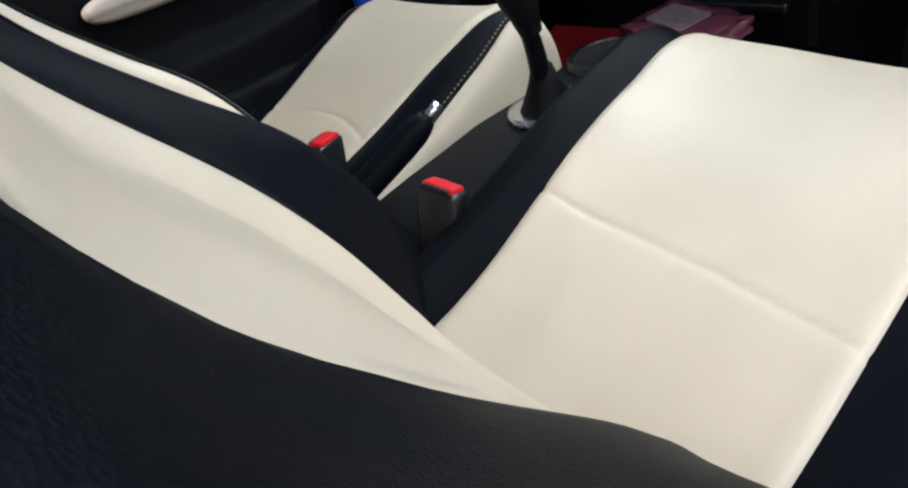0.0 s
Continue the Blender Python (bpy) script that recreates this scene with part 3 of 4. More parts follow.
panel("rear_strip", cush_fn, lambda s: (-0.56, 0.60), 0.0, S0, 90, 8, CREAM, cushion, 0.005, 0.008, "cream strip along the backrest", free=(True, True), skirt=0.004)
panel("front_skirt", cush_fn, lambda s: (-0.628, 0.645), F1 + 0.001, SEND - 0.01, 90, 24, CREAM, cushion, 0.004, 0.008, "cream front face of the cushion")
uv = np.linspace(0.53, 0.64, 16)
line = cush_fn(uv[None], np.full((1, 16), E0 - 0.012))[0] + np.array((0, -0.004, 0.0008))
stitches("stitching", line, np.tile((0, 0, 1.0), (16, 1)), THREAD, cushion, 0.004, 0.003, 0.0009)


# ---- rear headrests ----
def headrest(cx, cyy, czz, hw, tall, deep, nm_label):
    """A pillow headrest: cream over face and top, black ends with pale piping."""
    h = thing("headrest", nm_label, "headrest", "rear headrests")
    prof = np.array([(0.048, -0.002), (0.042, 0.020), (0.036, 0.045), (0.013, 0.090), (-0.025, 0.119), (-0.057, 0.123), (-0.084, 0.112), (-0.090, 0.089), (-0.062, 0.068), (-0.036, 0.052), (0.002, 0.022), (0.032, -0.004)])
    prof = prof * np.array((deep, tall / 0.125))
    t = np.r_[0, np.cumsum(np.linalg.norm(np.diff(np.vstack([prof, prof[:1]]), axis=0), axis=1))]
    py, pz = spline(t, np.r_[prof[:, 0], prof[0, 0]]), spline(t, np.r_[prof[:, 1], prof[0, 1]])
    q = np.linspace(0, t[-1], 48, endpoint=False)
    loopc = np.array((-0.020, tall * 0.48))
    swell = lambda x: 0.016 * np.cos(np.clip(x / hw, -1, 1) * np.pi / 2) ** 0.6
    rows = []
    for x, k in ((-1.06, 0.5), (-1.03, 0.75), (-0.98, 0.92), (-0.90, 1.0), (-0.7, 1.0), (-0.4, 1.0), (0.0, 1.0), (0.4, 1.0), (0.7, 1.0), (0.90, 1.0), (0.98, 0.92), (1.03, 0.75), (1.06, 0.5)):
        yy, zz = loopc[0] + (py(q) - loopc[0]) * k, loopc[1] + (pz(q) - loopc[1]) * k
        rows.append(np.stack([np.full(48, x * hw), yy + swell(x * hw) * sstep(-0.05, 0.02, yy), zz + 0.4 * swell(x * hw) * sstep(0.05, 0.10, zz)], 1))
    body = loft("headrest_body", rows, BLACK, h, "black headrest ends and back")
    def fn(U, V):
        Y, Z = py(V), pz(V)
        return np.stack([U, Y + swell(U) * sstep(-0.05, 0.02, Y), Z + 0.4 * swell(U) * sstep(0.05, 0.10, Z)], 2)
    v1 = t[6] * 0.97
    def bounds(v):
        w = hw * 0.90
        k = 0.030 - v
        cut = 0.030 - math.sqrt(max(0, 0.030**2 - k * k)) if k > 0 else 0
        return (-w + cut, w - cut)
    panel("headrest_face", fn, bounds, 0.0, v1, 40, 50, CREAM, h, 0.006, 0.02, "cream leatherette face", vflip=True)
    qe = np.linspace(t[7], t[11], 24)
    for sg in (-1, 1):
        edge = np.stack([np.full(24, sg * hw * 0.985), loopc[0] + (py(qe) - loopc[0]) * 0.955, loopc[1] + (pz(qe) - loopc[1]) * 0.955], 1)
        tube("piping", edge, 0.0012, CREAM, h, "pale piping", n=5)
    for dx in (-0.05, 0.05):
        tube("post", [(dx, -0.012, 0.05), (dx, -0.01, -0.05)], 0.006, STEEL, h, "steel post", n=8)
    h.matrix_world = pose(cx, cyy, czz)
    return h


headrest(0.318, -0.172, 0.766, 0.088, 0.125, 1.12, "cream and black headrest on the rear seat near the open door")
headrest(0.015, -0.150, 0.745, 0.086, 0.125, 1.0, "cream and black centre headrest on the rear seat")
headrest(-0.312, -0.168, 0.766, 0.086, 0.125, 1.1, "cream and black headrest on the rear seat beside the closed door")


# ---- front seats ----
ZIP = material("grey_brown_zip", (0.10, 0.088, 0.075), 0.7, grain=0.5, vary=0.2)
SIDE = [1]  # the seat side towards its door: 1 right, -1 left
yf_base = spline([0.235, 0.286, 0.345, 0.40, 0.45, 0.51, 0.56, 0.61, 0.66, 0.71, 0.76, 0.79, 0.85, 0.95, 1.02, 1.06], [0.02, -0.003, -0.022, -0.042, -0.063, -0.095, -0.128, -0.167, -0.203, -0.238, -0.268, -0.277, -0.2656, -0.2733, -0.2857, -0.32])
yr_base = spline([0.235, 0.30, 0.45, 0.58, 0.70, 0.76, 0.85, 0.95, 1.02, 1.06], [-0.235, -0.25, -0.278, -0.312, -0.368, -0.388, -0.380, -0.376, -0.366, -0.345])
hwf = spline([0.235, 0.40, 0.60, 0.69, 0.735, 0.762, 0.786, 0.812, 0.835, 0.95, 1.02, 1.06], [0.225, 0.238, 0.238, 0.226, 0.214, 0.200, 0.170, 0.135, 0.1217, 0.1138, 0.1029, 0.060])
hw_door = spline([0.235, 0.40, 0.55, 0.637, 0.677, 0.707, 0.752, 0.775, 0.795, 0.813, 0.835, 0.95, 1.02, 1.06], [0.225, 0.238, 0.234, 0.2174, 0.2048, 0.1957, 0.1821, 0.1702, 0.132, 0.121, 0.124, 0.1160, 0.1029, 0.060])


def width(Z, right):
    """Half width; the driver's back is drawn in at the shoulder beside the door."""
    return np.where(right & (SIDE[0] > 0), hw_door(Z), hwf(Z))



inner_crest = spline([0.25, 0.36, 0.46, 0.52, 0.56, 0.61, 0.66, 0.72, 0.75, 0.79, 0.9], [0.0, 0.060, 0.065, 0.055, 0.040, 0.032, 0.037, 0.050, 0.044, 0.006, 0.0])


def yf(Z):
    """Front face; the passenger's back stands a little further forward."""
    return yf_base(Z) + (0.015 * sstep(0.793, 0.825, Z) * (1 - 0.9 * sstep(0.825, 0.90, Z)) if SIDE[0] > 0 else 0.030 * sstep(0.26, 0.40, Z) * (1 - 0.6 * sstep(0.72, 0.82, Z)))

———

What to produce: Each line from the one bearing "Continue the Blender" through the one bearing "0.004, 0.003, 0.0009)" is to be duplicated without change; all remaining lines are to be left out.

Answer to the exercise:
Continue the Blender Python (bpy) script that recreates this scene with part 3 of 4. More parts follow.
panel("rear_strip", cush_fn, lambda s: (-0.56, 0.60), 0.0, S0, 90, 8, CREAM, cushion, 0.005, 0.008, "cream strip along the backrest", free=(True, True), skirt=0.004)
panel("front_skirt", cush_fn, lambda s: (-0.628, 0.645), F1 + 0.001, SEND - 0.01, 90, 24, CREAM, cushion, 0.004, 0.008, "cream front face of the cushion")
uv = np.linspace(0.53, 0.64, 16)
line = cush_fn(uv[None], np.full((1, 16), E0 - 0.012))[0] + np.array((0, -0.004, 0.0008))
stitches("stitching", line, np.tile((0, 0, 1.0), (16, 1)), THREAD, cushion, 0.004, 0.003, 0.0009)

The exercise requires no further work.